Just wrapped up a new library called PyGeoj that makes it a breeze to read and write geojson as files. By treating geojson as an actual fileformat instead of just as a set of formatting rules, the aim was that PyGeoj should make it just as easy to deal with .geojson files as with .shp files — sort of like the PyShp for Geojson data.
Since the arrival of the Geojson format, there has been an increasing ability to send and receive geometry types between different libraries when doing Python GIS programming. As useful as this is, it seems to me that this has made geojson more of an inter-library communication language than an actual file-format (like the shapefile). Using the built-in json library and playing with the geojson dictionary directly is one option, using the python-geojson library is another, but both require a fairly intimate knowledge of the format specification (ie more suitable for developers than actual end-users).
PyGeoj focuses on only a few basic classes, and hopefully intuitive attributes and methods. As such, loading a file can be done with:
testfile = pygeoj.load(“testfile.geojson”)

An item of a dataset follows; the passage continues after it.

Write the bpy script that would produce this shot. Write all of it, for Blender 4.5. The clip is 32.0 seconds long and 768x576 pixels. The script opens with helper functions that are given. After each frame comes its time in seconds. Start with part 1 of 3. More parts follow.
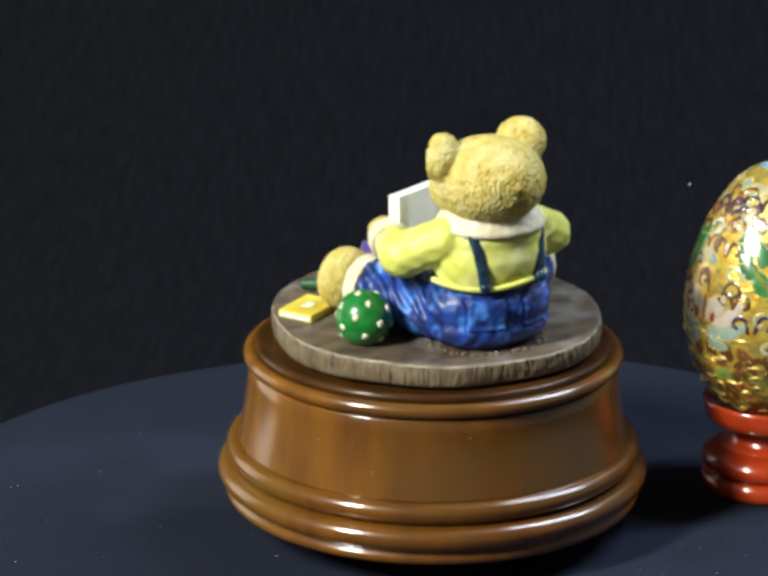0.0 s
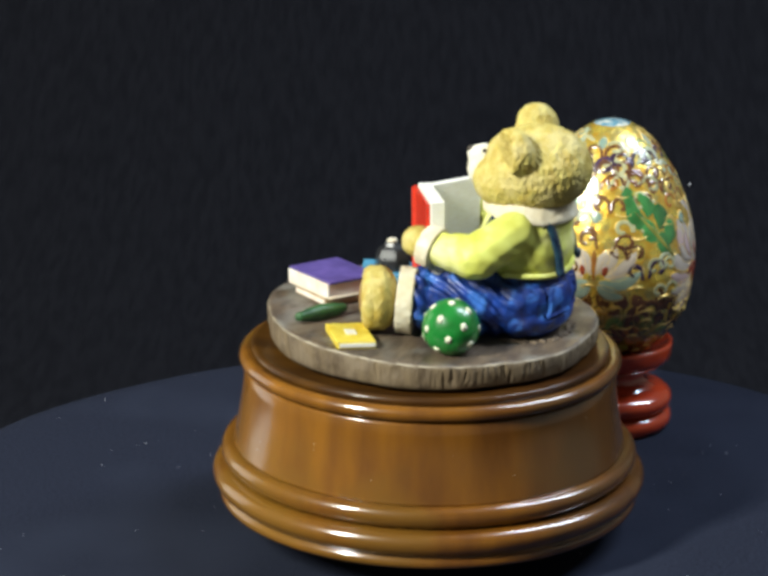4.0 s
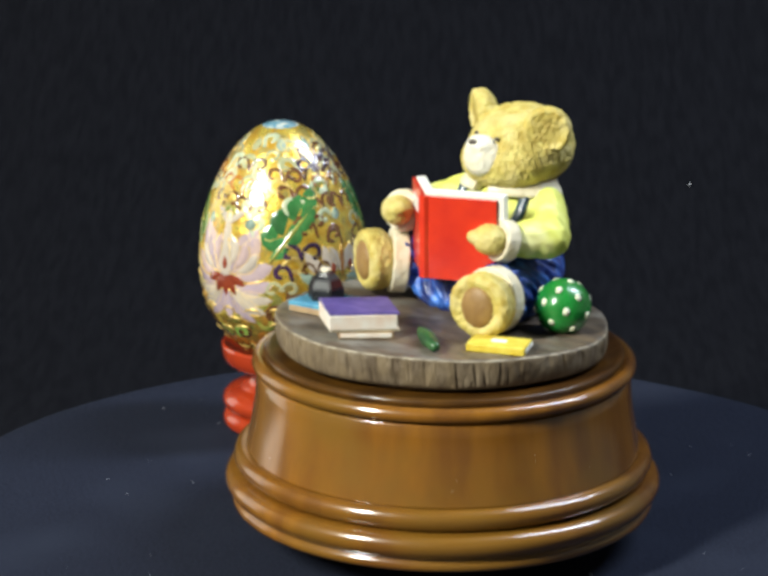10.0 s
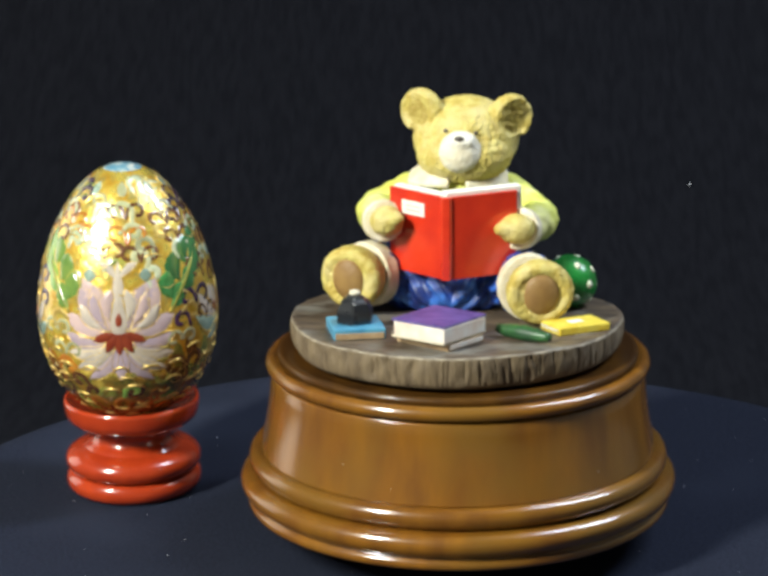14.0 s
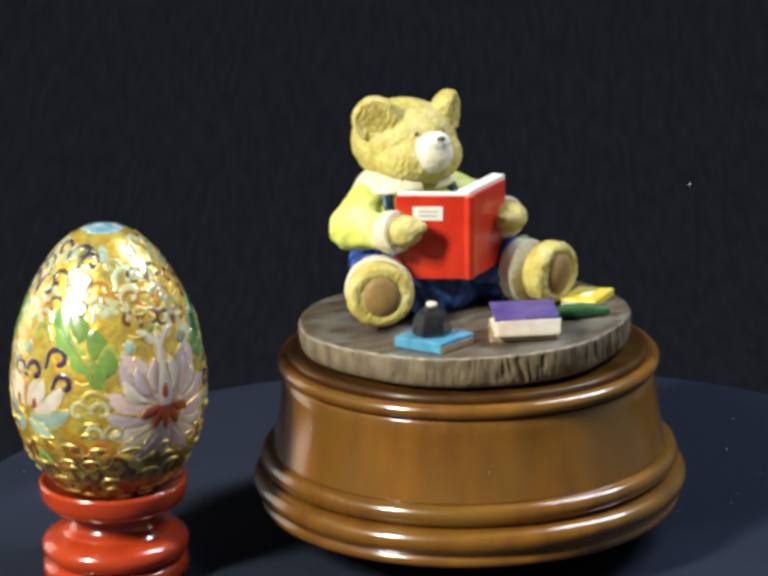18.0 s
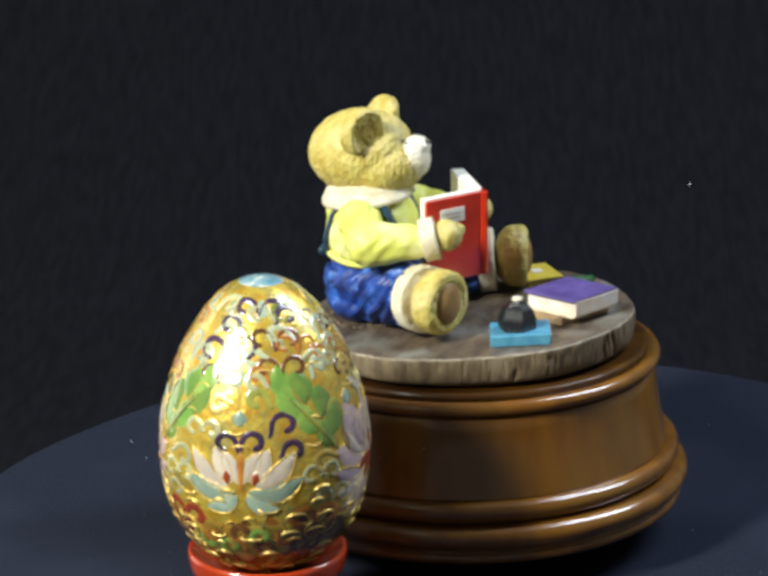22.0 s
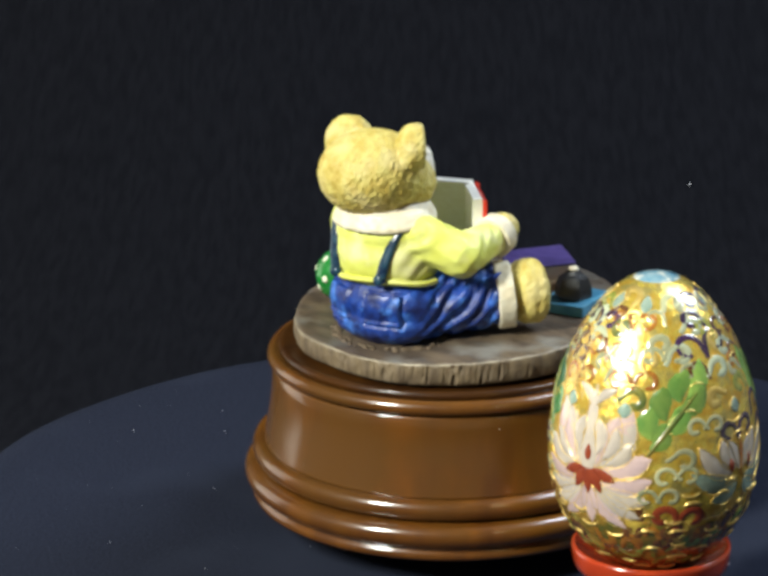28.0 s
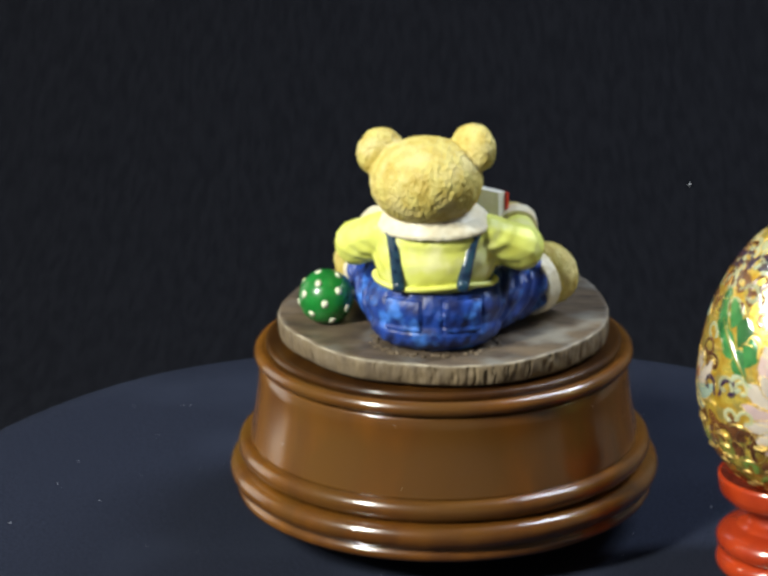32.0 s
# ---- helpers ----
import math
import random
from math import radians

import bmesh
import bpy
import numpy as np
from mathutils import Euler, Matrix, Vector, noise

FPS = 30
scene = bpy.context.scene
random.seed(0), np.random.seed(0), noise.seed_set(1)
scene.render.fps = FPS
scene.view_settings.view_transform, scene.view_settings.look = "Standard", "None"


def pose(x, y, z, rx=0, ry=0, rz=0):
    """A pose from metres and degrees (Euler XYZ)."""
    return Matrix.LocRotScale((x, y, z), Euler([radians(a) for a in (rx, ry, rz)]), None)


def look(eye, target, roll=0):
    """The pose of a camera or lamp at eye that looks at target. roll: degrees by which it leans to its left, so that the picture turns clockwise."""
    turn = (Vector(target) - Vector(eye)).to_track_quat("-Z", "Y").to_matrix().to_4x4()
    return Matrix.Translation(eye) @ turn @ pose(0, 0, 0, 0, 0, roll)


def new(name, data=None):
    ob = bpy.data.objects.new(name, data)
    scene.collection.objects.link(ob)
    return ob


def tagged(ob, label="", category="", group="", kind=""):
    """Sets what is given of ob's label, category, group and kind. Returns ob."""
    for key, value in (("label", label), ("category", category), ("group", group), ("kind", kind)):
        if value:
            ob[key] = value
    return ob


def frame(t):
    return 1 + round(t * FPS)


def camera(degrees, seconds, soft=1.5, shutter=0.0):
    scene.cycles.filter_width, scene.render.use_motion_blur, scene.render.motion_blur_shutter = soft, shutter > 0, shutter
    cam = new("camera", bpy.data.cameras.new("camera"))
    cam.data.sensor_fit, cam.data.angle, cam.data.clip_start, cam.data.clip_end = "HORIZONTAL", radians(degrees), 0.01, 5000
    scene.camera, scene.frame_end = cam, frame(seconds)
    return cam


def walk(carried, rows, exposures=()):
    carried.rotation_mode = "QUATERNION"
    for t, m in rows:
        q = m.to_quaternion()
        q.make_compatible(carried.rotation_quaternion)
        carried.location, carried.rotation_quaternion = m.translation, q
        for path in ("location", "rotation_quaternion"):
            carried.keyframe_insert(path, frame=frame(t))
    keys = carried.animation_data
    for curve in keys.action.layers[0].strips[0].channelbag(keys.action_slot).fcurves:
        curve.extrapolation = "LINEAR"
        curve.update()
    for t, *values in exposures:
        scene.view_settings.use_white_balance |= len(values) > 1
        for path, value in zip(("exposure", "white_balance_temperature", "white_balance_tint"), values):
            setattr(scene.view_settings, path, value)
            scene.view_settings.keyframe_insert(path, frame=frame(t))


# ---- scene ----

Resulting in a file instance whose file-information like “crs” or “bbox” and features can be accessed, edited, and eventually saved:
print testfile.bbox
for feature in testfile:
print feature.properties
testfile.save(“testfile_copy.geojson”)
Although geojson is generally slower and more memory consuming than the shapefile format, PyGeoj will hopefully encourage use of the geojson format for everyday-tasks or sending data to other libraries across “long distances” (eg online).